Moreover, the state variable $X$, which is related to the conductance in the memristor, changes with the phase difference between the neurons at the beginning (Figure 18b) but stabilizes once the neurons’ activities have synchronized (Figure 18d). This result indicates that the STDP learning rule, implemented using IZ neurons and EG memristor modules, allows the SNN to adapt its synaptic weights and achieve synchronization between the pre-synaptic and post-synaptic neurons.

These findings support the effectiveness of using IZ neurons and EG memristors for building SNN models with STDP learning rules, both in simulations and in hardware implementations. The hardware model’s success in demonstrating the STDP learning rule shows promise for future development and deployment of SNNs in real-world applications.

The observations from

Table 1. Comparison of basic SNN models constructed by two different neurons.

FPGA Resource Utilization	Slice LUT’s	Slice Registers	On-Chip Power	Device
IZ_EG_IZ	541	107	186 mW	Xilinx xc7a200tfbg484-2
LIF_EG_LIF	448	86	196 mW	Xilinx xc7a200tfbg484-2

and

Table 2. Comparison between proposed method and previously published works.

FPGA Resource Utilization	Slice LUT’s	Slice Registers	Max Speed (MHz)	DSPs	Device
MSDSL	175	103	100	0	Xilinx xc7a200tfbg484-2
IZHCOR6 [35]	410	229	183.4	0	Spartan-6 XC6SLX75
Soleimani et al. [36]	617	493	241.9	0	Virtex-II Pro XC2VP30
Grassia et al. [37]	1048	646	105	22	Virtex-5 XC5VLX50

provide valuable insights into the resource requirements and power consumption of different neuron models and their FPGA implementations.

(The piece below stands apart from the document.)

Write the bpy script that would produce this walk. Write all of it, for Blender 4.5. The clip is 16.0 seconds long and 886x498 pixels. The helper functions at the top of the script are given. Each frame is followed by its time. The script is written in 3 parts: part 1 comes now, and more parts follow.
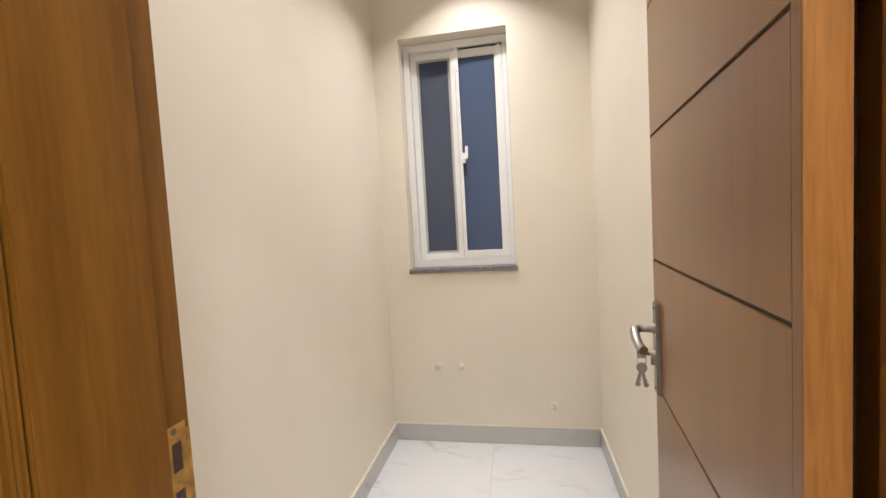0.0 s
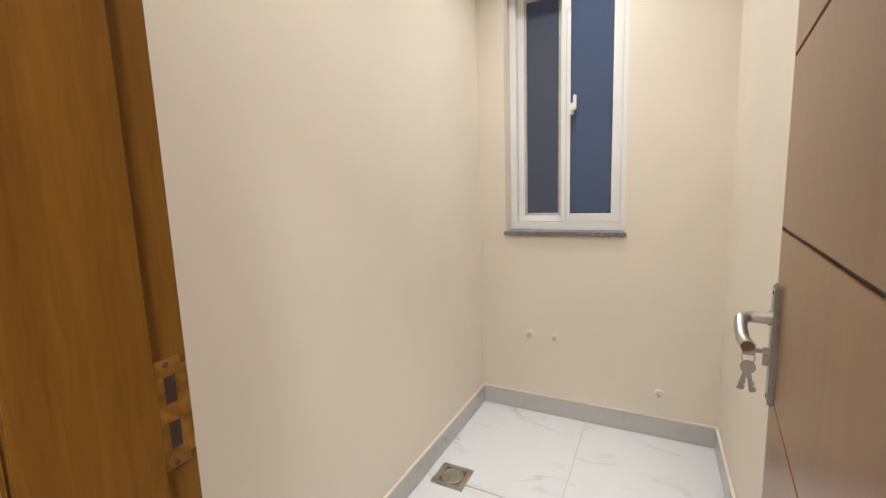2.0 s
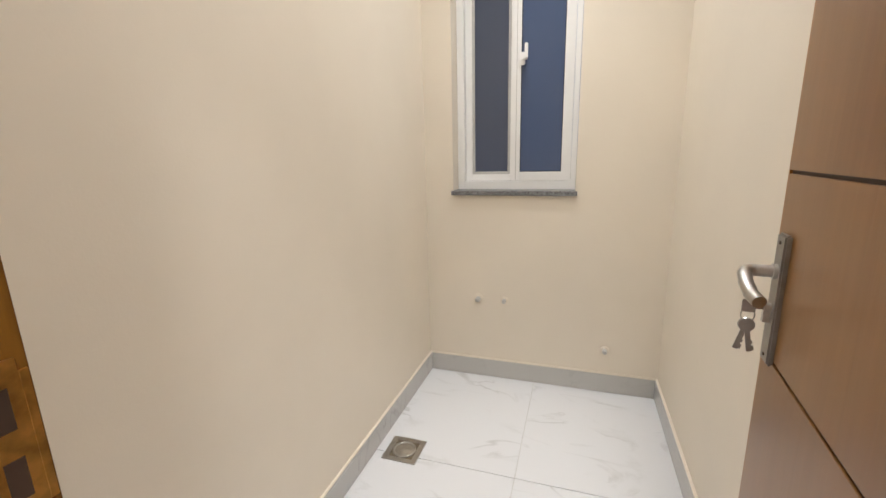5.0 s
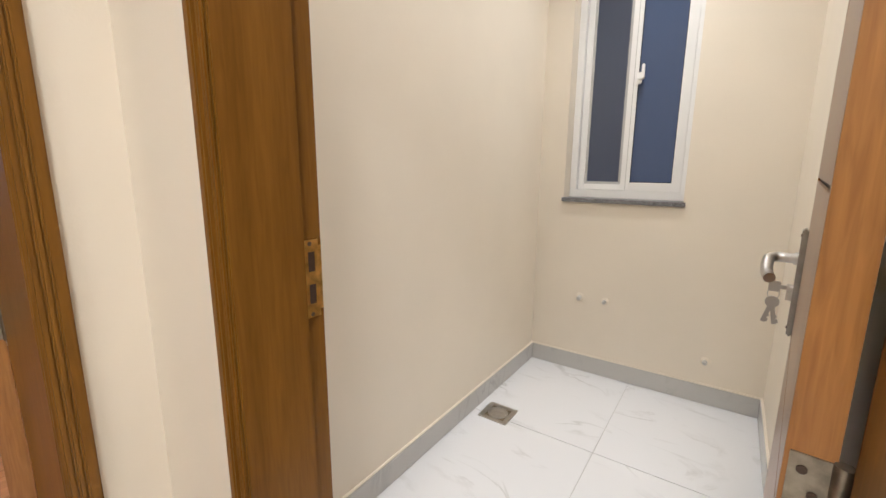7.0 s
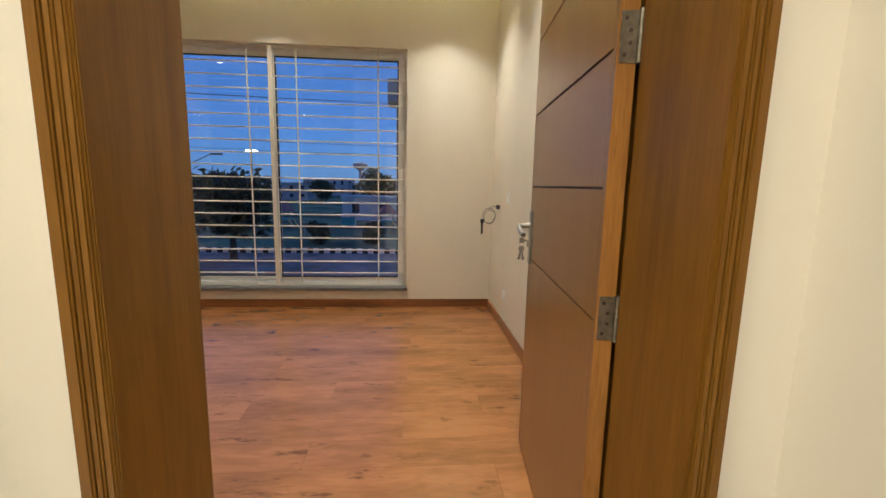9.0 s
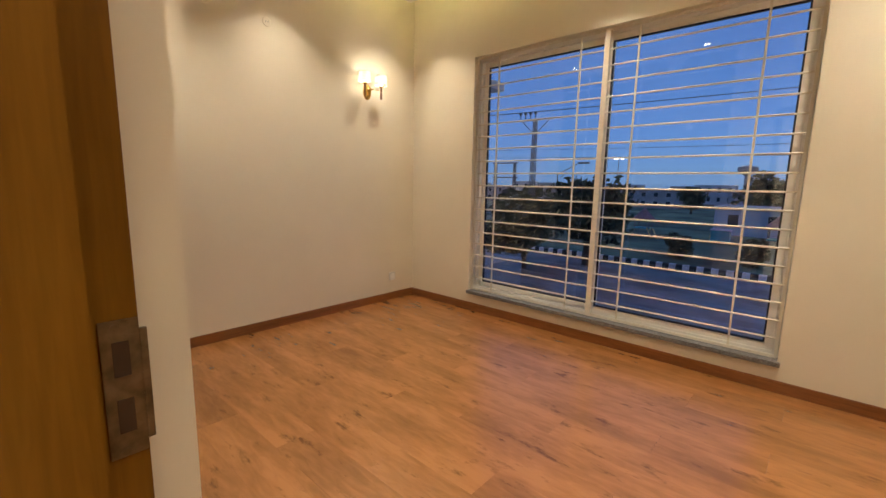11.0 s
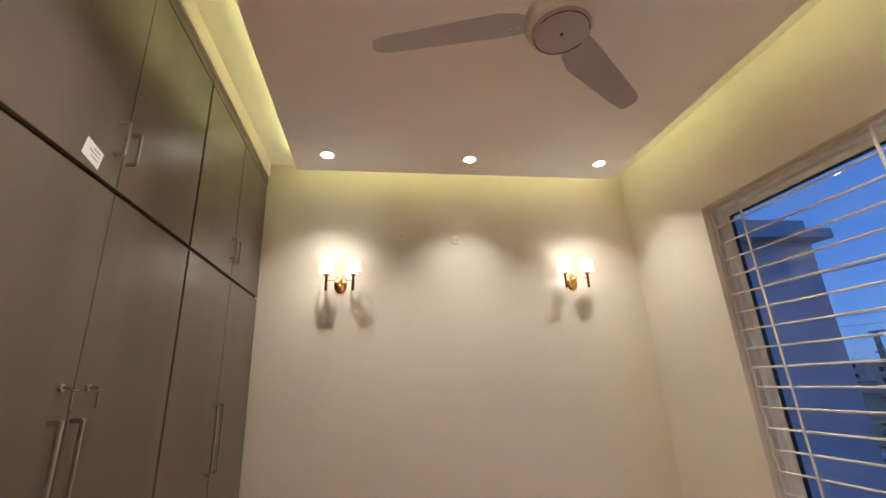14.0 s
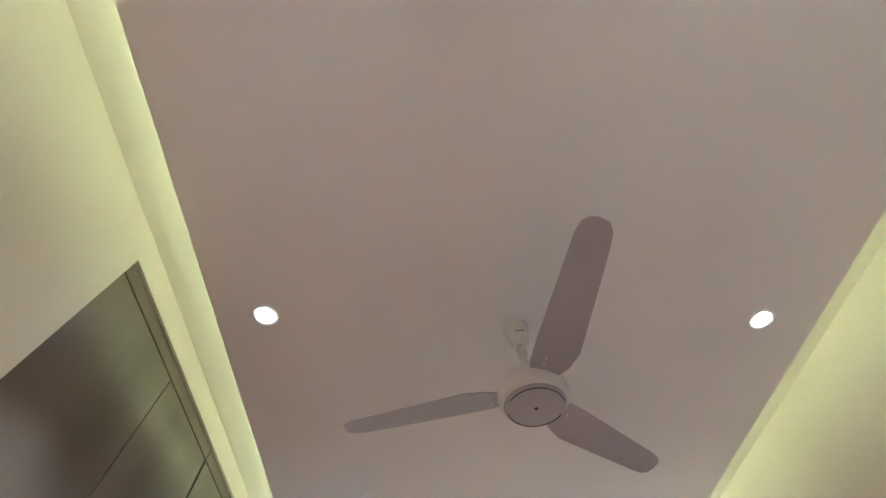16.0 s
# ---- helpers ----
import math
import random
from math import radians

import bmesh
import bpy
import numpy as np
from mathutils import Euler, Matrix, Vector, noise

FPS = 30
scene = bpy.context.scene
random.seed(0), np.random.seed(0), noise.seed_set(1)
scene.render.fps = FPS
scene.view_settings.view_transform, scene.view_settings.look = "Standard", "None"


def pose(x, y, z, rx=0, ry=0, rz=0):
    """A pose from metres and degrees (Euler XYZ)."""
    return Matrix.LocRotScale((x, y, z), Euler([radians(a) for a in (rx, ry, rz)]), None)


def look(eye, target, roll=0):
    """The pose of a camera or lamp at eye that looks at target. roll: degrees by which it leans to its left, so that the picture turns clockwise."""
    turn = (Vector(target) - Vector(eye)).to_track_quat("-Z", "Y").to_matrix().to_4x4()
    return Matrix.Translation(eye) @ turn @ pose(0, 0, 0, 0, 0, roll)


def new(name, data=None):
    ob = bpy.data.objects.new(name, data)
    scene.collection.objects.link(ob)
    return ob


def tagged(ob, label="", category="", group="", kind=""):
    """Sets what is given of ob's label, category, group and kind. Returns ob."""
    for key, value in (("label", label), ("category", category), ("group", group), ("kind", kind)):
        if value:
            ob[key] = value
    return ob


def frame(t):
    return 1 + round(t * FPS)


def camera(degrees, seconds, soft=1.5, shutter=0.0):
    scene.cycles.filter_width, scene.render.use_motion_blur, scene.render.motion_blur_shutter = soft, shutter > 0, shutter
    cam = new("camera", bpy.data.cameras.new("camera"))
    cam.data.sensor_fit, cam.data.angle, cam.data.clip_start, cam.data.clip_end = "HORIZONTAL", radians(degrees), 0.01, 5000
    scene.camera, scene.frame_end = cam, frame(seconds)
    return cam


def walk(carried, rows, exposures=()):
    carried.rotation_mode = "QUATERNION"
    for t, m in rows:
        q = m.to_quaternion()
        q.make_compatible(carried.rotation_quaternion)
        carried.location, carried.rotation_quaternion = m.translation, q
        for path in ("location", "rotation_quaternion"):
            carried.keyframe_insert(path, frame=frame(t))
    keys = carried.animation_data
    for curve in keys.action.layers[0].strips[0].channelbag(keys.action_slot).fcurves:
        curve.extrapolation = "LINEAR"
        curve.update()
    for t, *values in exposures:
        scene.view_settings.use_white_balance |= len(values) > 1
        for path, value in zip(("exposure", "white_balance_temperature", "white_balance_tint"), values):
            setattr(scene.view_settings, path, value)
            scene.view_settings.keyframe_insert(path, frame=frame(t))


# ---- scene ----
cam = camera(93.3, 16.0)

PATH = [
    (0, (0.176, 0.21, 1.304), (-0.182, 2.174, 1.184), -3.2),
    (0.5, (0.174, 0.205, 1.298), (-0.262, 2.153, 1.168), -2.5),
    (1, (0.164, 0.206, 1.292), (-0.386, 2.123, 1.142), -1.8),
    (1.5, (0.223, 0.273, 1.281), (-0.533, 2.116, 1.1), -1.0),
    (2, (0.293, 0.352, 1.272), (-0.61, 2.116, 1.004), -1.9),
    (2.5, (0.253, 0.427, 1.224), (-0.542, 2.22, 0.831), -2.9),
    (3, (0.189, 0.495, 1.219), (-0.442, 2.335, 0.75), -2.4),
    (3.2, (0.176, 0.501, 1.21), (-0.405, 2.353, 0.727), -2.1),
    (5.3, (0.17, 0.468, 1.232), (-0.448, 2.321, 0.805), -0.9),
    (5.5, (0.179, 0.466, 1.24), (-0.488, 2.303, 0.815), -1.1),
    (6, (0.224, 0.4, 1.252), (-0.578, 2.188, 0.848), -1.0),
    (6.5, (0.304, 0.277, 1.219), (-0.652, 1.991, 0.832), -0.4),
    (7, (0.364, 0.17, 1.202), (-0.753, 1.786, 0.827), 0.4),
    (7.5, (0.353, 0.022, 1.179), (-0.936, 1.511, 0.832), 1.4),
    (8, (0.258, -0.171, 1.165), (-1.371, 0.932, 0.803), 1.0),
    (8.5, (0.148, -0.222, 1.17), (-1.734, 0.364, 0.829), 0.8),
    (9, (0.018, -0.13, 1.187), (-1.952, 0.03, 0.884), 1.2),
    (9.5, (-0.134, -0.078, 1.186), (-2.107, -0.264, 0.911), 1.4),
    (10, (-0.371, -0.059, 1.207), (-2.266, -0.639, 0.935), 1.4),
    (10.2, (-0.471, -0.054, 1.223), (-2.305, -0.801, 0.944), 1.4),
]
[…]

Table 1 shows that constructing a basic SNN model with LIF neurons requires fewer area resources compared to using IZ neurons. The power consumption, however, remains nearly the same for both models. This indicates that in situations where area resources are a crucial factor, LIF neurons may be a more efficient choice. However, the trade-offs between model complexity and functionality should also be taken into account when selecting the appropriate neuron model for a specific application.

In Table 2, a comparison of area resources required for modeling IZ neurons using MSDSL with previously published works is presented. Although different FPGA devices and synthesizers were used in these studies, making the comparison relative, it can be observed that the resources needed for modeling IZ neurons with MSDSL are generally lower than in previous works. However, there are no significant advantages in terms of speed. This suggests that MSDSL offers a more resource-efficient approach for implementing IZ neuron models on FPGA, which could be advantageous in the development of SNNs with limited hardware resources.

These findings contribute to our understanding of the trade-offs between different neuron models and their hardware implementations. They can help guide future research and the development of SNNs, considering the balance between area resources, power consumption, and the complexity of the neuron models.

4. Discussion

This paper proposes a hardware design method for SNN key components based on Python. The method is compared with software modeling and simulation and circuit simulation methods based on Python. On this basis, future research directions are discussed.

4.1. Compared with the SNN Software Simulator Based on Python

Python has been successfully applied to the second generation of neural network modeling, such as Tensorflow and PyTorch, and also applied to SNN networks, such as Brain2 [33] and BindsNET [38]. Brain2 writes code in Python, converts dynamic equations into efficient low-level code, and can stagger to complete SNN modeling and simulation on the CPU. BindsNET is built on the PyTorch deep neural network library, which can quickly build SNN and map it to CPU and GPU computing platform. The proposed method also uses Python to complete the modeling of complex dynamic equations such as neurons and memristors, however the generated HDL code of the corresponding circuit can finally be mapped to FPGA to simulate SNN networks.

4.2. Compared with Circuit Simulation

Compared to CMOS circuit simulation [39] and hardware simulation based on FPGA prototype [40], the Python-based ESL method proposed in this paper for designing SNN models and importing them into FPGA has lower cost, higher flexibility, and is more reconfigurable. Although CMOS circuit simulation can verify the effectiveness of the EG model in simulating synapses, it cannot meet the requirements of co-design of software and hardware due to its inability to run in real time. Hardware simulation based on FPGA prototype provides a hardware verification platform accelerated by an SNN coprocessor. However, the design of its basic components requires proficient digital circuit design experience, making it difficult to achieve fast prototype design and iteration. Therefore, the proposed method in this paper has higher practicality and feasibility, as well as providing effective technical support for the rapid design and simulation of SNN.

4.3. Future Direction

On the basis of this paper, future research will be carried out in the following areas:

• Establish SNN coprocessor automatic generation, resource evaluation, and software and hardware co-simulation driven by SNN basic primitives (similar to the primitives of CNN model) to provide methods and platforms for the agile design of SNN chips;
• Build a large SNN network with FPGA array, map the typical intelligent recognition algorithm to the large SNN network, and evaluate the calculation effect.

5. Conclusions

An ESL design approach for SNN circuits using Python is introduced in this paper. Based on this approach, we build HR, LIF, and IZ neurons, as well as the HDL circuits of HP, EG, and TB memristors. We also construct the most basic SNN network and carry out extensive simulation validation, prototype validation, and experimental analysis. Through experimental analysis, it has proved that LIF and IZ neuron hardware models are suitable for building SNN neurons, and the EG memristor hardware model is suitable for building synapses of SNN. Practice has shown that for the generation of a SNN hardware model based on high-level language—Python is both practical and beneficial.

SNN still has a lot of unexplored potential, and memristor technology is still in its early stages of development. We will continue our research in the future, trying to automatically generate RTL projects and testbench code, enhancing resource analysis and optimization capabilities, providing support for architectural exploration, and hardware-software co-simulation design of SNN chips.